→ WHAT TO WORK ON
Take the material below and retype it in full; pictures are left out.

→ SOURCE EXCERPT
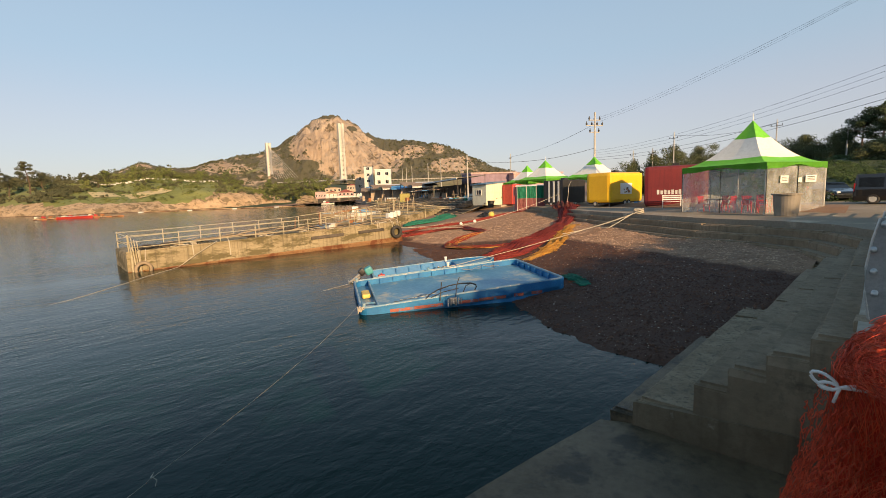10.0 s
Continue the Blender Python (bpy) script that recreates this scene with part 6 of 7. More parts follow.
def shrub_field(name, label, spots, per, leaf, mat, seed, flat=0.8):
    rng = random.Random(seed)
    me = leaf_cloud(name, spots, per, leaf, mat, rng, flat)
    return tagged(new(name, me), label, "shrubs", kind="stuff")


rng = random.Random(31)
sp = []
for k in range(120):
    x, y = rng.uniform(44, 62), rng.uniform(-24, 12)
    r = rng.uniform(0.45, 0.95)
    sp.append(((x, y, bank_z(x, y) + 0.25 * r), r))
for k in range(330):
    az, d = rng.uniform(78, 95), rng.uniform(56, 99)
    p = polar(az, d)
    if p.y < -2.5 and d > 66:
        continue
    r = rng.uniform(0.4, 0.85) if d < 78 else rng.uniform(0.35, 0.6)
    sp.append(((p.x, p.y, bank_z(p.x, p.y) + 0.3 * r), r))
shrub_field("hedge_bank", "dark green shrubs on the bank behind the van", sp, 230, 0.075, M_LEAF, 32)
sp = []
for k in range(60):
    x = rng.uniform(33, 40)
    y = -7.2 - (37.6 - x) * 1.1 - rng.uniform(0.3, 3.0)
    sp.append(((x + 0.8, y, WALK_Z + 0.3), rng.uniform(0.4, 0.8)))
shrub_field("fence_shrubs", "weeds and shrubs growing through the mesh fence", sp, 70, 0.12, M_LEAF, 33)

# orange house
# white wall; the shade on the annex is put into this grey
M_ANNEX = material("shaded_white_wall", (0.27, 0.275, 0.28), (0.34, 0.34, 0.34), 0.6, 0.8, 0.1, streak=0.4)
HX, HY, HZ = 76.4, -12.3, 7.2
hs = thing("orange_house", "two-storey orange restaurant with a gabled dark roof on the bank", "house", pose(HX, HY, HZ, 0, 0, -55))
# local x runs along the gable front (to the right), local y back along the long side
GW, GL = 11.7, 14.0
M_CLAD = material("dark_cladding", (0.085, 0.075, 0.065), (0.13, 0.115, 0.10), 0.8, 0.7, 0.2, streak=0.4)
hs.matrix_world = Matrix.Translation((HX, HY, HZ)) @ Matrix.Rotation(radians(-55), 4, "Z")
bm = bmesh.new()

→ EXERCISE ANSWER
10.0 s
Continue the Blender Python (bpy) script that recreates this scene with part 6 of 7. More parts follow.
def shrub_field(name, label, spots, per, leaf, mat, seed, flat=0.8):
    rng = random.Random(seed)
    me = leaf_cloud(name, spots, per, leaf, mat, rng, flat)
    return tagged(new(name, me), label, "shrubs", kind="stuff")


rng = random.Random(31)
sp = []
for k in range(120):
    x, y = rng.uniform(44, 62), rng.uniform(-24, 12)
    r = rng.uniform(0.45, 0.95)
    sp.append(((x, y, bank_z(x, y) + 0.25 * r), r))
for k in range(330):
    az, d = rng.uniform(78, 95), rng.uniform(56, 99)
    p = polar(az, d)
    if p.y < -2.5 and d > 66:
        continue
    r = rng.uniform(0.4, 0.85) if d < 78 else rng.uniform(0.35, 0.6)
    sp.append(((p.x, p.y, bank_z(p.x, p.y) + 0.3 * r), r))
shrub_field("hedge_bank", "dark green shrubs on the bank behind the van", sp, 230, 0.075, M_LEAF, 32)
sp = []
for k in range(60):
    x = rng.uniform(33, 40)
    y = -7.2 - (37.6 - x) * 1.1 - rng.uniform(0.3, 3.0)
    sp.append(((x + 0.8, y, WALK_Z + 0.3), rng.uniform(0.4, 0.8)))
shrub_field("fence_shrubs", "weeds and shrubs growing through the mesh fence", sp, 70, 0.12, M_LEAF, 33)

# orange house
# white wall; the shade on the annex is put into this grey
M_ANNEX = material("shaded_white_wall", (0.27, 0.275, 0.28), (0.34, 0.34, 0.34), 0.6, 0.8, 0.1, streak=0.4)
HX, HY, HZ = 76.4, -12.3, 7.2
hs = thing("orange_house", "two-storey orange restaurant with a gabled dark roof on the bank", "house", pose(HX, HY, HZ, 0, 0, -55))
# local x runs along the gable front (to the right), local y back along the long side
GW, GL = 11.7, 14.0
M_CLAD = material("dark_cladding", (0.085, 0.075, 0.065), (0.13, 0.115, 0.10), 0.8, 0.7, 0.2, streak=0.4)
hs.matrix_world = Matrix.Translation((HX, HY, HZ)) @ Matrix.Rotation(radians(-55), 4, "Z")
bm = bmesh.new()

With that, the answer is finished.